Mijnheer Bouckaert, iedereen weet dat die schoolgemeenschappen zullen worden verlengd. Men weet ook dat dit al zeker voor drie jaar zal zijn. Er moeten ook geen nieuwe scholengemeenschappen worden gevormd. Het klopt dat de duur van drie of zes jaar een issue is. Maar intussen is op dit moment in 65 à 70 procent van het onderwijsveld een beweging bezig naar een schaalvergroting. Ik wil dit dan ook relativeren en niet dramatiseren. U hebt echter gelijk dat we daar de volgende weken duidelijkheid over moeten verschaffen. Dat zal ook gebeuren. Wanneer we dat nog voor de paasvakantie in de commissie kunnen regelen en in de plenaire vergadering laten goedkeuren, dan kan die zekerheid worden gegeven. Ik reken op u om daar samen met ons voor te zorgen.
Ik denk dat iedereen zal beamen dat ik een correcte voorzitter ben en dat ik absoluut geen stokken in wielen zal steken. In onze planning staat inderdaad dat OD XXIV voor de paasvakantie zal worden afgehandeld.
Minister, in het onderwijs bestaat het concept van de pedagogische rust. U hebt aan het begin van de legislatuur beloofd dat u die zou respecteren. Het onderwijs moet zich kunnen ‘zetten’ in hervormingen. Hervormingen zijn als nieuwe schoenen, die schoenen moeten worden ingelopen.
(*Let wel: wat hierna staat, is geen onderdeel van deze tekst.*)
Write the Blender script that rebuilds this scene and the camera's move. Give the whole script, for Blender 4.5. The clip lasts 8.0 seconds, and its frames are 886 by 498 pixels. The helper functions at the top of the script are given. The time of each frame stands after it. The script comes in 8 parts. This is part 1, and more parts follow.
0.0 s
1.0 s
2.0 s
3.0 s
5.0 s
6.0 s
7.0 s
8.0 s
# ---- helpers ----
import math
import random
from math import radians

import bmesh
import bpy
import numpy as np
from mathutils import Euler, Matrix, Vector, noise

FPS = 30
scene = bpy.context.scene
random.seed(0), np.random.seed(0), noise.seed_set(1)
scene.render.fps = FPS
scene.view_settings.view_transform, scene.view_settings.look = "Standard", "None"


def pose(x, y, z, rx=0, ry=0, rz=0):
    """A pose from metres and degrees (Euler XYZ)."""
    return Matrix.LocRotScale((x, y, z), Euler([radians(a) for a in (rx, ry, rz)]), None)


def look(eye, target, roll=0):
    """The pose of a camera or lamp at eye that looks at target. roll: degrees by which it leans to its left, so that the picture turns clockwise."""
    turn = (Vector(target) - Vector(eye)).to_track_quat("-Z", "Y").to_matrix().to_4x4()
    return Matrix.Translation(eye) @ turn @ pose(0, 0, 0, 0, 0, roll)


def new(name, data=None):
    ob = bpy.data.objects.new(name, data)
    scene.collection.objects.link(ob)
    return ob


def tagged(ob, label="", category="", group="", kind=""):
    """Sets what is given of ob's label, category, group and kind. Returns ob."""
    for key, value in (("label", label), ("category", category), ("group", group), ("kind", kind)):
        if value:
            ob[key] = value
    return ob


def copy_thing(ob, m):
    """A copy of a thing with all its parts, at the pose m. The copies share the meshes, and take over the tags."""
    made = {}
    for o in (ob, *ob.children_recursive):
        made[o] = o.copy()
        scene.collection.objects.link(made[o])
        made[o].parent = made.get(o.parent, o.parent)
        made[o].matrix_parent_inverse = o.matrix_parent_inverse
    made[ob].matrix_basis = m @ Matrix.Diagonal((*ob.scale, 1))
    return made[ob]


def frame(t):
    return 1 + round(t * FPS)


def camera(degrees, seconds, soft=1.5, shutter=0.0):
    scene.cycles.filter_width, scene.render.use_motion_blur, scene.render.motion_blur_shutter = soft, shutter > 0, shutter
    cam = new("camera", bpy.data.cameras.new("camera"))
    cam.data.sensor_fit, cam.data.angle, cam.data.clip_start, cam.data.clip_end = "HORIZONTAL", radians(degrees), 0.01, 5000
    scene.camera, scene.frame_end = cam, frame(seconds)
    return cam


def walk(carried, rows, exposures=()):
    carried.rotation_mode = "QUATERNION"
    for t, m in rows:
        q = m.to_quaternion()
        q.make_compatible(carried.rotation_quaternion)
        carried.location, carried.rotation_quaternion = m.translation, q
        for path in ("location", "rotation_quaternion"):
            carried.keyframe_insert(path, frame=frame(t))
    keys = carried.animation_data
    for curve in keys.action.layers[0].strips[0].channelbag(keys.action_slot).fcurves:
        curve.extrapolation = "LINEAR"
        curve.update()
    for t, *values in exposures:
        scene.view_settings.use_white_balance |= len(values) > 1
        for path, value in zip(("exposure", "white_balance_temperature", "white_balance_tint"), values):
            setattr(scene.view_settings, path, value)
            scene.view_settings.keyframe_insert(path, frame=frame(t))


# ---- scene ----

Als u met hervormingen komt voor de oude schoenen zijn ingelopen, dan geeft dat een onaangename sfeer in het onderwijs en verliest u het draagvlak. Ik wil er dan ook op aandringen om zo snel mogelijk zekerheid te geven over de termijn van de scholengemeenschappen. Dat is immers geen akkefietje maar een belangrijk element van de structuur van ons onderwijs. Daarbij moet rekening worden gehouden met de specifieke positie van ons gemeentelijk onderwijs en eventueel als het kan, zoals de heer De Meyer benadrukt, met de subsidiariteit. Het is niet per se zo dat voor alle netten en scholen dezelfde regeling moet gelden. Een diversificatieregeling, een soepele regeling moet eventueel mogelijk zijn.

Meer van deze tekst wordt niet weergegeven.